**Data excerpt:**
## BEGIN

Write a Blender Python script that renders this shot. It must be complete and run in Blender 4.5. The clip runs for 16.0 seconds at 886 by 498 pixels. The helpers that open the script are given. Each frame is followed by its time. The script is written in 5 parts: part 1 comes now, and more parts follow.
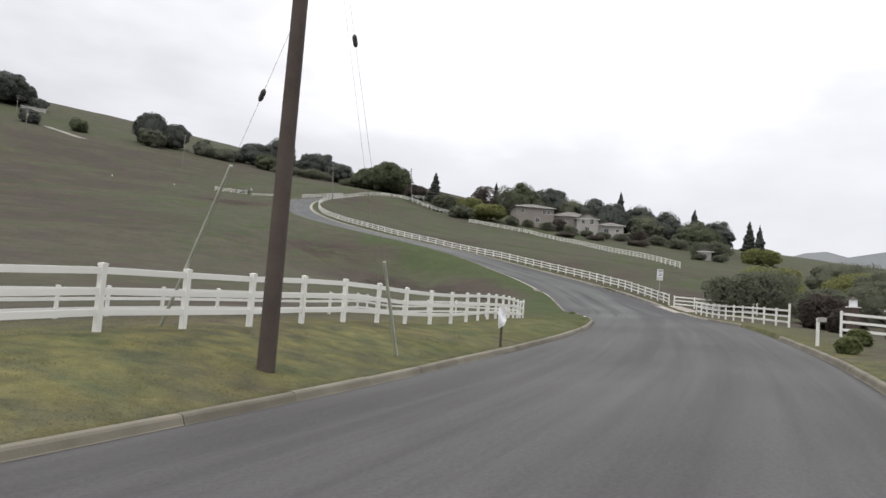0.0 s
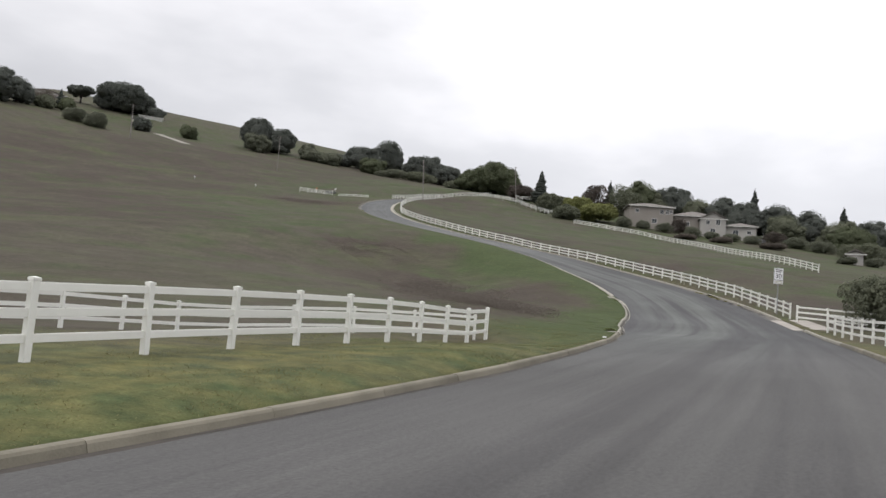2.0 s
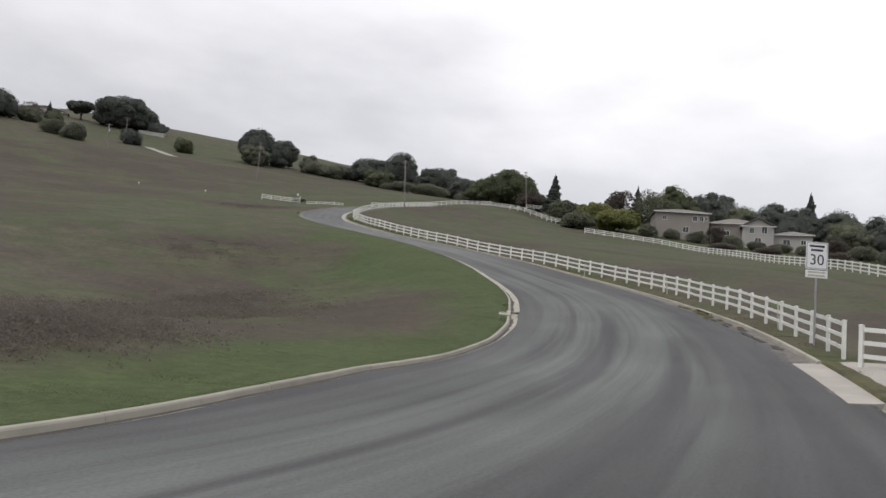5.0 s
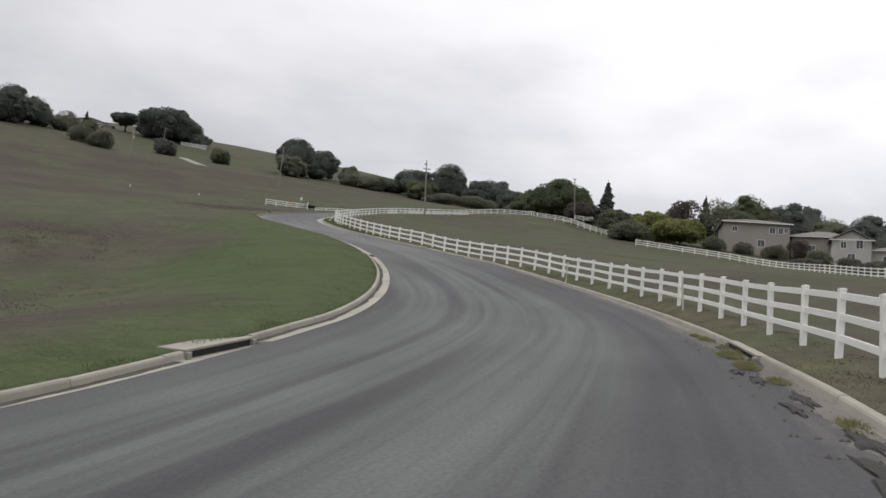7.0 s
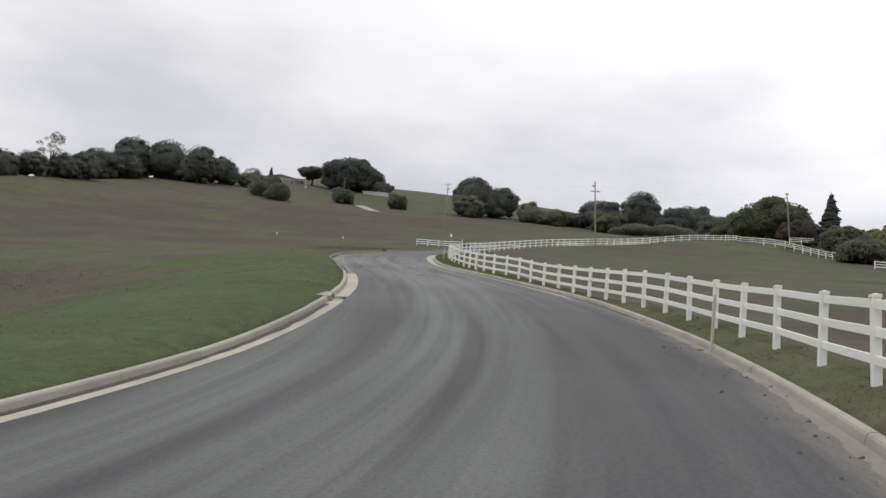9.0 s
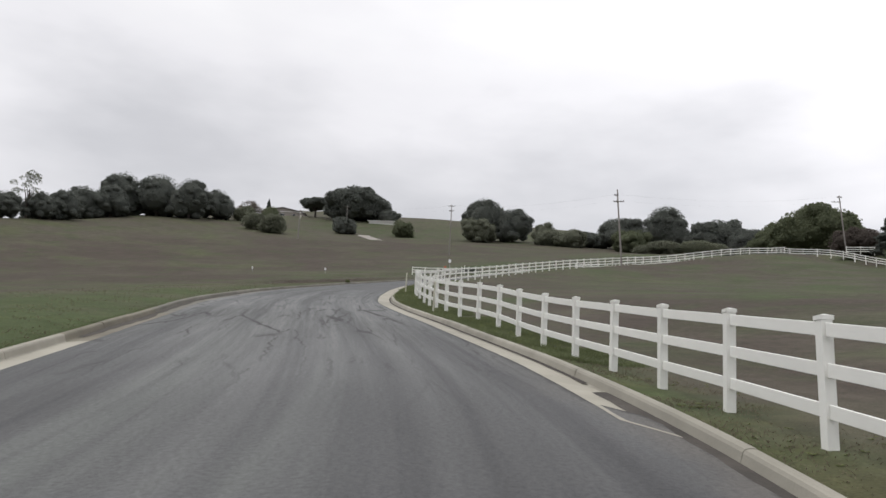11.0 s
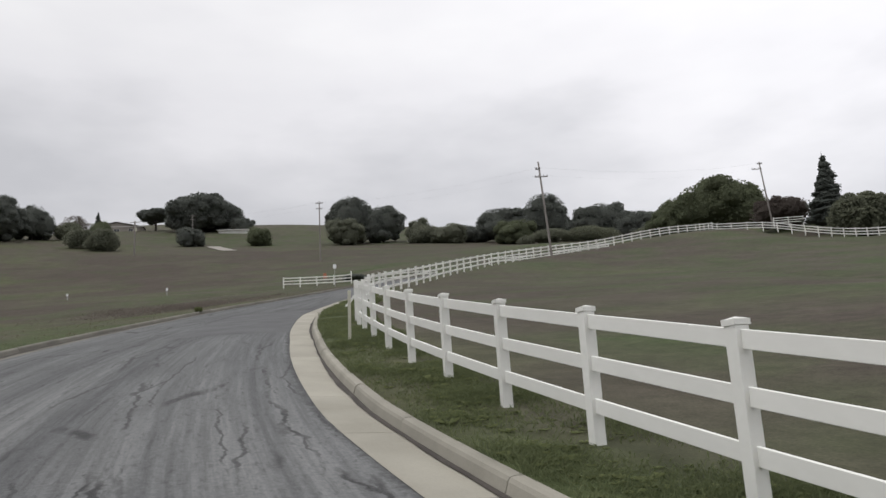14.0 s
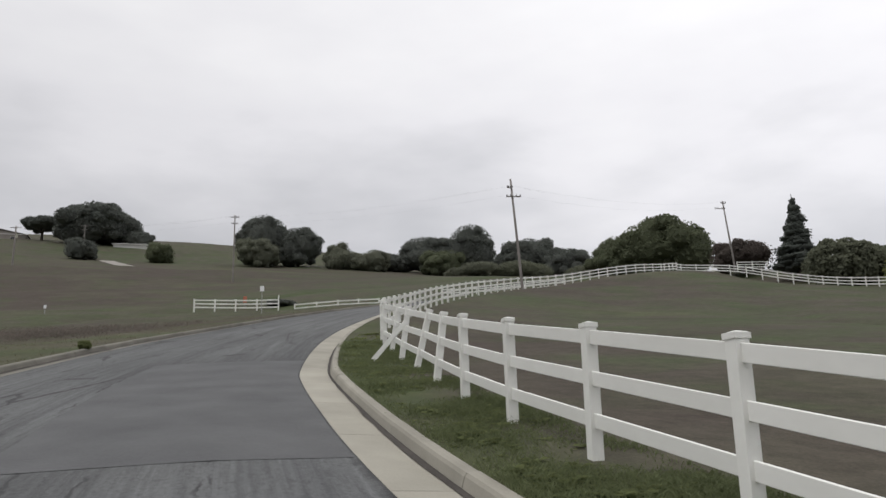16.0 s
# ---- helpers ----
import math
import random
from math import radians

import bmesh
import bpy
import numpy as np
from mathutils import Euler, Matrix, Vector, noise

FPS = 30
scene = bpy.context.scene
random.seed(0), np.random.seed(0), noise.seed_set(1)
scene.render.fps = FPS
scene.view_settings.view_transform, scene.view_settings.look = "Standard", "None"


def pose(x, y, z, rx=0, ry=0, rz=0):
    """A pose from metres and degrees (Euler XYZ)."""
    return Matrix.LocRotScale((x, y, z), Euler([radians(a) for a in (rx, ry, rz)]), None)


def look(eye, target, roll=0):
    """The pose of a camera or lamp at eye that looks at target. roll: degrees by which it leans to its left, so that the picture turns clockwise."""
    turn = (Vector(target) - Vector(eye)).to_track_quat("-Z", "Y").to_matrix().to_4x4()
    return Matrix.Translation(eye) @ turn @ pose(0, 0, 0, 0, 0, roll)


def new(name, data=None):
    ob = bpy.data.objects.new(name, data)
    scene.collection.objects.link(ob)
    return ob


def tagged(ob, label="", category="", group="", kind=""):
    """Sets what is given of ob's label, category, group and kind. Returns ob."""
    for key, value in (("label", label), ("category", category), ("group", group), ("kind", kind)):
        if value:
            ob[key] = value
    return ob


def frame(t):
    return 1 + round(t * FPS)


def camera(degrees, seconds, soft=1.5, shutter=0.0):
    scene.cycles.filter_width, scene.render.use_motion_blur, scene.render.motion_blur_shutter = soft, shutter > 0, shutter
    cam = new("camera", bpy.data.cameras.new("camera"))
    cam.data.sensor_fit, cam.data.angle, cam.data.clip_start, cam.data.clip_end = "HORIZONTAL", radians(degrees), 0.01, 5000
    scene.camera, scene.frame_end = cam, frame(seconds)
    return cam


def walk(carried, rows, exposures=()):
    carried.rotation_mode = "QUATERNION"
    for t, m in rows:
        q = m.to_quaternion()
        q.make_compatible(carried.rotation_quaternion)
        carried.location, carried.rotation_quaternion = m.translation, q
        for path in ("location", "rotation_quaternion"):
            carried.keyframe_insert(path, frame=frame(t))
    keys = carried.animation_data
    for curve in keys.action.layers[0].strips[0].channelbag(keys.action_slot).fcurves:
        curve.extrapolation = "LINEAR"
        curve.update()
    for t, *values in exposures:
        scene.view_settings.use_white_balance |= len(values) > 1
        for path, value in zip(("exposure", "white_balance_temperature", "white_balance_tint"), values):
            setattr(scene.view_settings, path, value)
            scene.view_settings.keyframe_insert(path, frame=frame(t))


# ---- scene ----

## END

**Exercise:** Reproduce the whole listing above word for word, but not its pictures.

**Response to this task:**
Write a Blender Python script that renders this shot. It must be complete and run in Blender 4.5. The clip runs for 16.0 seconds at 886 by 498 pixels. The helpers that open the script are given. Each frame is followed by its time. The script is written in 5 parts: part 1 comes now, and more parts follow.
0.0 s
2.0 s
5.0 s
7.0 s
9.0 s
11.0 s
14.0 s
16.0 s
# ---- helpers ----
import math
import random
from math import radians

import bmesh
import bpy
import numpy as np
from mathutils import Euler, Matrix, Vector, noise

FPS = 30
scene = bpy.context.scene
random.seed(0), np.random.seed(0), noise.seed_set(1)
scene.render.fps = FPS
scene.view_settings.view_transform, scene.view_settings.look = "Standard", "None"


def pose(x, y, z, rx=0, ry=0, rz=0):
    """A pose from metres and degrees (Euler XYZ)."""
    return Matrix.LocRotScale((x, y, z), Euler([radians(a) for a in (rx, ry, rz)]), None)


def look(eye, target, roll=0):
    """The pose of a camera or lamp at eye that looks at target. roll: degrees by which it leans to its left, so that the picture turns clockwise."""
    turn = (Vector(target) - Vector(eye)).to_track_quat("-Z", "Y").to_matrix().to_4x4()
    return Matrix.Translation(eye) @ turn @ pose(0, 0, 0, 0, 0, roll)


def new(name, data=None):
    ob = bpy.data.objects.new(name, data)
    scene.collection.objects.link(ob)
    return ob


def tagged(ob, label="", category="", group="", kind=""):
    """Sets what is given of ob's label, category, group and kind. Returns ob."""
    for key, value in (("label", label), ("category", category), ("group", group), ("kind", kind)):
        if value:
            ob[key] = value
    return ob


def frame(t):
    return 1 + round(t * FPS)


def camera(degrees, seconds, soft=1.5, shutter=0.0):
    scene.cycles.filter_width, scene.render.use_motion_blur, scene.render.motion_blur_shutter = soft, shutter > 0, shutter
    cam = new("camera", bpy.data.cameras.new("camera"))
    cam.data.sensor_fit, cam.data.angle, cam.data.clip_start, cam.data.clip_end = "HORIZONTAL", radians(degrees), 0.01, 5000
    scene.camera, scene.frame_end = cam, frame(seconds)
    return cam


def walk(carried, rows, exposures=()):
    carried.rotation_mode = "QUATERNION"
    for t, m in rows:
        q = m.to_quaternion()
        q.make_compatible(carried.rotation_quaternion)
        carried.location, carried.rotation_quaternion = m.translation, q
        for path in ("location", "rotation_quaternion"):
            carried.keyframe_insert(path, frame=frame(t))
    keys = carried.animation_data
    for curve in keys.action.layers[0].strips[0].channelbag(keys.action_slot).fcurves:
        curve.extrapolation = "LINEAR"
        curve.update()
    for t, *values in exposures:
        scene.view_settings.use_white_balance |= len(values) > 1
        for path, value in zip(("exposure", "white_balance_temperature", "white_balance_tint"), values):
            setattr(scene.view_settings, path, value)
            scene.view_settings.keyframe_insert(path, frame=frame(t))


# ---- scene ----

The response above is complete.